--- start ---
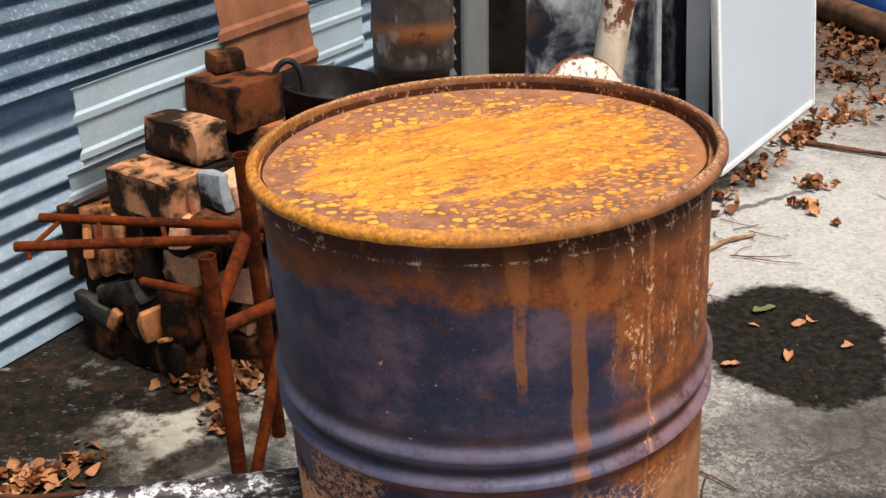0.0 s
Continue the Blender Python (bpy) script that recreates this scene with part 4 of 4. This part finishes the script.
# ---- brick pile against the wall: its open end runs square to the wall ----
PILE_AT = pose(-1.03, 1.20, 0, 0, 0, -36.87)   # x away from the wall, y into the pile
PILE = [
    # s0, s1, d0, d1, z0, z1, yaw, tilt, look (0 sooty, 1 tan, 2 grey, 3 pale, 4 burnt brown, 5 half burnt, 6 dark grey), cores
    (-0.02, 0.095, 0.00, 0.19, 0.000, 0.100, -3, 0, 0, 0), (0.10, 0.235, 0.02, 0.13, 0.000, 0.100, 4, 0, 0, 0), (0.24, 0.345, -0.015, 0.17, 0.000, 0.112, -6, 0, 4, 0), (0.35, 0.46, 0.03, 0.20, 0.000, 0.105, 9, 0, 0, 0), (0.465, 0.57, 0.05, 0.22, 0.000, 0.105, -5, 0, 4, 0),
    (-0.022, 0.105, -0.012, 0.020, 0.101, 0.168, 4, 9, 6, 0), (-0.025, 0.085, 0.030, 0.20, 0.101, 0.212, -5, 0, 0, 0), (0.150, 0.245, 0.005, 0.17, 0.101, 0.205, -14, 0, 1, 0), (0.110, 0.146, 0.03, 0.20, 0.101, 0.200, 6, 0, 0, 0),
    (0.074, 0.230, 0.000, 0.105, 0.180, 0.240, 3, -19, 6, 0), (0.262, 0.350, -0.020, 0.150, 0.113, 0.258, 16, 0, 8, 0), (0.236, 0.262, -0.012, 0.10, 0.101, 0.190, -12, 6, 7, 0), (0.352, 0.372, -0.01, 0.09, 0.106, 0.215, 22, -6, 0, 0), (0.376, 0.455, 0.040, 0.215, 0.106, 0.205, -12, 0, 5, 0), (0.465, 0.565, 0.04, 0.21, 0.106, 0.208, 8, 0, 1, 0),
    (-0.036, 0.004, 0.000, 0.21, 0.204, 0.405, -9, 0, 1, 0), (0.028, 0.058, 0.002, 0.21, 0.222, 0.418, 5, 3, 7, 0), (0.090, 0.118, 0.002, 0.20, 0.245, 0.425, -4, -3, 7, 0), (0.152, 0.190, 0.005, 0.22, 0.275, 0.430, 7, 2, 7, 0), (0.006, 0.026, 0.045, 0.20, 0.214, 0.410, 0, 0, 0, 0), (0.064, 0.088, 0.050, 0.20, 0.235, 0.420, 0, 0, 0, 0), (0.124, 0.148, 0.050, 0.20, 0.262, 0.430, 0, 0, 0, 0),
    (0.205, 0.262, 0.020, 0.20, 0.262, 0.430, 0, 0, 0, 0), (0.272, 0.372, 0.000, 0.115, 0.263, 0.345, 12, 0, 5, 0), (0.378, 0.462, 0.020, 0.200, 0.206, 0.312, 18, 0, 3, 0), (0.470, 0.560, 0.03, 0.20, 0.209, 0.315, -9, 0, 4, 0),
    (0.270, 0.375, -0.005, 0.12, 0.346, 0.452, -5, 0, 0, 0), (0.380, 0.440, 0.010, 0.19, 0.313, 0.400, 24, 0, 1, 0), (0.445, 0.560, 0.02, 0.19, 0.316, 0.425, -14, 0, 1, 0), (0.382, 0.425, 0.00, 0.10, 0.401, 0.460, 14, 5, 3, 0), (0.430, 0.55, 0.03, 0.20, 0.426, 0.485, 7, 0, 4, 0),
    (0.165, 0.265, 0.010, 0.125, 0.431, 0.4515, 0, 0, 0, 0), (0.168, 0.384, 0.012, 0.132, 0.453, 0.547, 1, 0, 9, 8), (0.392, 0.412, 0.06, 0.19, 0.461, 0.545, 4, 0, 5, 0), (0.416, 0.510, 0.075, 0.100, 0.486, 0.575, -2, -9, 2, 0), (0.418, 0.505, 0.105, 0.20, 0.486, 0.545, 5, 0, 3, 0),
    (0.15, 0.385, 0.21, 0.33, 0.000, 0.245, 2, 0, 0, 0), (0.15, 0.385, 0.21, 0.33, 0.246, 0.450, -3, 0, 4, 0), (0.16, 0.380, 0.140, 0.26, 0.453, 0.546, 3, 0, 0, 0), (0.388, 0.56, 0.225, 0.34, 0.000, 0.48, 5, 0, 0, 0),
    (0.150, 0.366, 0.140, 0.236, 0.548, 0.640, -6, -2, 5, 0),
]
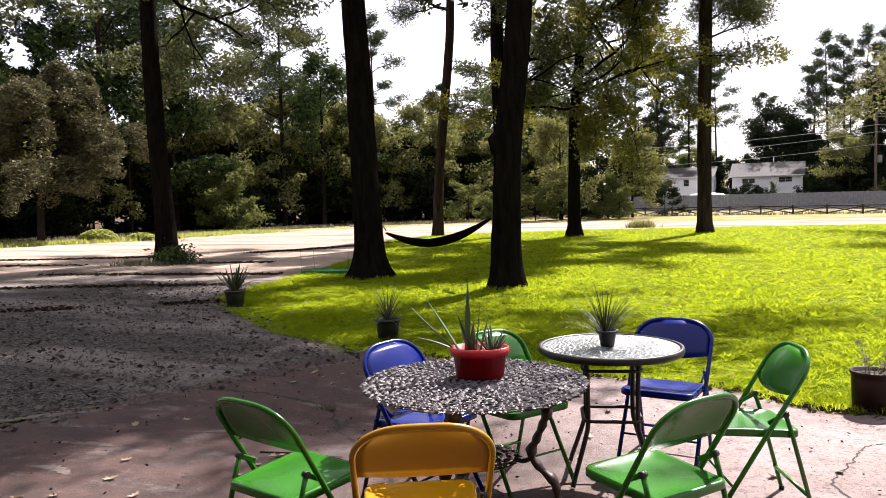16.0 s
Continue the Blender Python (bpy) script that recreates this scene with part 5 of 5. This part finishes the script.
def crack(pts, width, seed):
    rg = np.random.default_rng(seed)
    line = smooth_line([(x, y, 0.0025) for x, y in pts], 14)
    bm, last = bmesh.new(), None
    for i, q in enumerate(line):
        d = (line[min(i + 1, len(line) - 1)] - line[max(i - 1, 0)]).normalized()
        s = Vector((-d.y, d.x, 0))
        q = q + s * rg.normal(0, width * 0.9)
        w = width * rg.uniform(0.3, 1.2)
        row = (bm.verts.new(q - s * w), bm.verts.new(q + s * w))
        if last:
            bm.faces.new((last[0], row[0], row[1], last[1]))
        last = row
    bmesh.ops.recalc_face_normals(bm, faces=bm.faces)
    part("crack", bm, crack_mat, patio, "dark crack in the concrete")


crack([(-3.05, 6.54), (-2.34, 6.63), (-1.72, 6.55), (-1.4, 6.41), (-0.96, 5.91), (-0.43, 5.62)], 0.016, 1)
crack([(-0.43, 5.62), (-0.1, 5.01), (0.23, 4.63), (0.36, 4.12), (0.34, 3.39)], 0.014, 2)
crack([(2.25, 7.7), (2.89, 7.2), (3.17, 7.11)], 0.009, 3)
crack([(2.92, 9.06), (3.25, 9.14), (3.72, 9.28), (4.3, 9.48)], 0.014, 4)
crack([(3.25, 9.08), (3.59, 8.33), (3.9, 8.13)], 0.009, 5)
crack([(1.98, 6.5), (1.89, 6.07), (2.17, 5.56), (2.13, 5.14), (1.94, 4.71)], 0.008, 6)
crack([(1.23, 4.83), (1.74, 4.7), (2.25, 4.68), (3.24, 4.35)], 0.010, 7)
crack([(2.27, 7.0), (2.07, 6.83), (1.98, 6.5)], 0.006, 8)

drive_leaf = leafy("dull leaf litter", (0.030, 0.025, 0.021), (0.16, 0.138, 0.12), (0.08, 0.06, 0.03), 0.1, 0.8, 0.1)


def scar(pts, width, seed):
    """A ragged pale patch where the surface of the slab has worn off."""
    rg = np.random.default_rng(seed)
    line = smooth_line([(x, y, 0.0016) for x, y in pts], 10)
    bm, last = bmesh.new(), None
    for i, q in enumerate(line):
        d = (line[min(i + 1, len(line) - 1)] - line[max(i - 1, 0)]).normalized()
        side = Vector((-d.y, d.x, 0))
        w = width * math.sin(math.pi * (i + 0.4) / len(line)) ** 0.5
        row = (bm.verts.new(q - side * w * rg.uniform(0.35, 1.1)), bm.verts.new(q + side * w * rg.uniform(0.35, 1.1)))
        if last:
            bm.faces.new((last[0], row[0], row[1], last[1]))
        last = row
    bmesh.ops.recalc_face_normals(bm, faces=bm.faces)
    part("worn_patch", bm, scar_mat, patio, "pale worn patch of concrete")


scar_mat = plain("bare pale concrete", (0.165, 0.140, 0.128), (0.085, 0.068, 0.062), 16, 0.9, 0, 0.6, 0.006, 0.1)
scar([(-3.66, 4.94), (-3.34, 5.46), (-2.9, 5.89)], 0.065, 1)
scar([(-2.70, 5.08), (-2.45, 5.15), (-2.2, 5.18)], 0.035, 2)
scar([(-2.36, 4.72), (-2.2, 4.74), (-2.02, 4.70)], 0.05, 3)
scar([(-1.75, 6.48), (-1.5, 6.46), (-1.32, 6.42)], 0.04, 4)
scar([(-2.45, 7.45), (-2.3, 7.75), (-2.18, 8.05)], 0.05, 5)
scar([(-1.2, 7.48), (-1.05, 7.7), (-0.93, 7.9)], 0.045, 6)
scar([(-1.95, 5.6), (-1.7, 5.72), (-1.5, 5.76)], 0.03, 7)
scar([(-1.6, 3.95), (-1.3, 4.05), (-1.0, 4.02)], 0.05, 8)
for pts in ([(-1.24, 5.42), (-1.05, 5.47), (-0.9, 5.47), (-0.72, 5.52)], [(-2.14, 3.70), (-2.05, 3.86), (-1.95, 4.0)], [(-1.12, 5.36), (-0.98, 5.42), (-0.86, 5.42)]):
    bm = bmesh.new()
    line = smooth_line([(x, y, 0.006) for x, y in pts], 4)
    tube(bm, line, np.linspace(0.006, 0.003, len(line)).tolist(), 5)
    single("fallen_twig", bm, twig_mat, "thin dark twig fallen on the patio", "twig", "fallen twigs")


# leaf litter on the drive and the lawn
def litter(name, label, xy, z, size, mat):
    c = np.column_stack([xy, z + rng.uniform(0.004, 0.02, len(xy))])
    single(name, leaves(name, c, size, rng, mat, 0.6, 0.5, lie=0.75), None, label, "leaf litter", kind="stuff")


xy = np.column_stack([rng.uniform(-10.5, -1.9, 9000), rng.uniform(3.2, 14, 9000)])
dd, dp = sdf(xy[:, 0], xy[:, 1], DRIVE), sdf(xy[:, 0], xy[:, 1], PATIO)
keep = (dd > -0.3) & (dp < 0.55) & (rng.uniform(0, 1, len(xy)) < np.where(dp > -1.2, 1.0, 0.55))
litter("drive_litter", "dry leaf litter strewn over the gravel", xy[keep], np.where(dp[keep] > 0, 0.004, -0.012), 0.052, drive_leaf)
xy = np.column_stack([rng.uniform(-3.4, 3.6, 950), rng.uniform(3.2, 8.2, 950)])
xy = xy[sdf(xy[:, 0], xy[:, 1], PATIO) > 0.05]
litter("patio_specks", "dark crumbs of leaf and dirt on the patio", xy, np.full(len(xy), 0.0), 0.019, rot_leaf)
# first line: a leaf ridge; the thinner lines imitate shadow streaks with dark litter
ridge = []
for line, n, wide in (([(-24, 17.0), (-19, 18.8), (-15.5, 21.3), (-13.9, 24.2), (-12.9, 28.5)], 3600, 0.16), ([(-22, 15.2), (-16, 17.0), (-11.5, 18.6)], 1100, 0.10), ([(-19, 13.3), (-12.5, 14.8), (-9.0, 15.6)], 1300, 0.09), ([(-15, 10.6), (-11, 12.6), (-8.2, 13.6)], 1000, 0.10), ([(-11, 8.2), (-8.4, 10.2), (-6.7, 11.4)], 700, 0.10)):
    way = smooth_line([(x, y, 0) for x, y in line], 12)
    k = rng.integers(0, len(way) - 1, n)
    f = rng.uniform(0, 1, n)
    base = np.array([tuple(way[i].lerp(way[i + 1], t))[:2] for i, t in zip(k, f)])
    patchy = np.sin(base[:, 0] * 1.7) + np.sin(base[:, 0] * 0.6 + 2) > -0.9
    ridge.append((base + rng.normal(0, wide, (n, 2)))[patchy])
ridge = np.concatenate(ridge)
litter("drive_debris", "dark leaf ridge on the drive, and litter lines imitating shadow streaks", ridge, np.full(len(ridge), -0.015), 0.085, rot_leaf)
xy = lawn_points(-8, 8, 8, 20, 420)
litter("lawn_litter", "brown fallen leaves lying in the lawn", xy, np.full(len(xy), 0.0), 0.06, dry_leaf_mat)

# mulch under the hedge
bm = bmesh.new()
box(bm, (4.6, 5.2, 0.05), pose(8.05, 12.3, -0.008, 0, 0, -23), 0.012)
single("hedge_bed", bm, soil, "dark mulched bed under the hedge", "bed", kind="structure")

# rotting bits gathered along the ragged edge between patio and lawn
pts = [(x + rng.normal(0, 0.05), y + rng.normal(0, 0.05)) for (ax, ay), (bx, by) in zip(PATIO[6:17], PATIO[7:18]) for x, y in [(ax + (bx - ax) * k / 90, ay + (by - ay) * k / 90) for k in range(90)]]
litter("edge_litter", "dark rotting bits along the patio edge", np.array(pts), np.full(len(pts), 0.0), 0.05, rot_leaf)

# stone edging of the bed beside the path, and the dark step
edge_stone = plain("pale edging stone", (0.22, 0.18, 0.165), (0.32, 0.28, 0.26), 9, 0.85, 0, 0.5, 0.01)
bed = thing("bed_edging", pose(0, 0, 0), "row of pale stones edging the hedge bed", "edging", kind="structure")
for k in range(16):
    f = (k + 0.5) / 16
    x, y = 4.62 + (6.55 - 4.62) * f, 10.25 + (14.75 - 10.25) * f
    bm = bmesh.new()
    box(bm, (0.085, 0.27, 0.07), pose(x + 0.06 + rng.normal(0, 0.012), y, 0.035 + rng.normal(0, 0.006), rng.normal(0, 2), rng.normal(0, 2), -23 + rng.normal(0, 4)), 0.018)
    part("stone", bm, edge_stone, bed)
bm = bmesh.new()
box(bm, (4.4, 0.10, 0.09), pose(6.8, 9.72, 0.045, 0, 0, -11), 0.012)
single("timber_edge", bm, rail_dark, "dark timber edging along the hedge bed", "edging", kind="structure", m=None)
# square of scored pavers let into the concrete
paver_mat = plain("pinkish pavers", (0.145, 0.102, 0.091), (0.205, 0.160, 0.147), 7, 0.8, 0, 0.4, 0.008, 0.2)
pav = thing("paver_panel", pose(3.19, 7.16, 0.0, 0, 0, -16), "panel of worn pavers let into the concrete", "paving", kind="structure")
for i in range(4):
    for j in range(4):
        bm = bmesh.new()
        box(bm, (0.253, 0.250, 0.02), pose(0.13 + i * 0.26, 0.13 + j * 0.257, -0.004 + rng.normal(0, 0.0005)), 0.0015)
        part("paver", bm, paver_mat, pav)
bm = bmesh.new()
box(bm, (1.06, 1.05, 0.006), pose(0.52, 0.515, 0.0), 0.0)
part("joint_bed", bm, crack_mat, pav, "dark joints")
--- end ---
## [GIVEN PROBLEM]
Lines that include the word "recreates" are to be extracted from the data above.

## [WRITTEN SOLUTION]
Continue the Blender Python (bpy) script that recreates this scene with part 4 of 4. This part finishes the script.
Continue the Blender Python (bpy) script that recreates this scene with part 5 of 5. This part finishes the script.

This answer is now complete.